Machine Learning for Real Life: Clustering to Save Time

Machine learning can seem like something reserved for large companies and cutting-edge AI projects, but I recently used it in a simple, practical way that saved me hours of manual effort. This situation came about organically (I promise!). When I was learning about machine learning algorithms the first time, I would have appreciated more realistic and approachable use cases which I hope to show here. I want to share how I applied clustering—an often-overlooked technique—to solve a real-world problem.

As someone who’s interested in AI/ML, I’ve seen countless examples of how large companies use machine learning to optimize supply chains, improve recommendations, or detect fraud. Those examples are impressive, but I also want to understand how these techniques can be useful in my day-to-day work.

The Task

I had a large number of documents to organize for another team to ultimately deliver insights.

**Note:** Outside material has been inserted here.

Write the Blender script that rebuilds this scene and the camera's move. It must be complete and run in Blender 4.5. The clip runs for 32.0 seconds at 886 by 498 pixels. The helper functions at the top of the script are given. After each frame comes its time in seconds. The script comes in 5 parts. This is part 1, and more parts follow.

There were a few complications to this task that made it less “clean”:

I had little contextual information about the documents.
There was no metadata (no authors, no labels, nothing).
I only had the raw content of the documents.
I needed a way to make sense of them so I could ask more informed questions of the team that had the expertise.

Manually reading and sorting these documents was not going to be possible in the timeframe I had, so I turned to machine learning.

A Quick Primer on Clustering

I ended up using unsupervised learning for this task, which is an area of ML that I believes deserves much more attention. In unsupervised learning, instead of training a model with labeled examples, the algorithm identifies patterns on its own.

Clustering is a powerful technique in this category. As the name suggests, it groups similar data points together. This is powerful because instead of manually labeling or sorting data, you let the algorithm surface structure in the data for you.

How I Used Clustering to Solve My Problem

I used clustering to categorize my documents into meaningful groups, which allowed me to approach subject matter experts with organized questions rather than a chaotic pile of text.

Vectorizing the documents – Since machine learning models don’t understand raw text, I first converted each document into a numerical format that represents its meaning. It took me a single line of code (for those interested, I used scikitlearn’s Tfidf vectorizer).
Applying clustering algorithms – I tested a few approaches and found that a combination of DBSCAN (a clustering algorithm focused on finding dense regions of data and expanding outward) and K-means (good for forming distinct clusters) worked best for grouping my documents into meaningful categories. It had been a minute since I studied these algorithms in depth, so I will caveat that my choices were not very scientific. I was looking for quick and, to the eye, meaningful grouping of data, so I was not as concerned about using the “best” approach for this particular dataset.
Tuning parameters – Like any ML approach, clustering is not perfect out of the box. I adjusted hyperparameters (settings that influence how the model groups data) to improve the results.

Big Picture

Situations like this one, where we are faced with a deluge of information, is the reason why the profession of data science now exists.

I didn’t need a massive dataset or a deep learning model—just the right approach to get more clarity on my problem. Instead of blindly asking for help, I could say, “These documents seem to fall into five main categories—does that align with what you’d expect?” That small shift made a huge difference.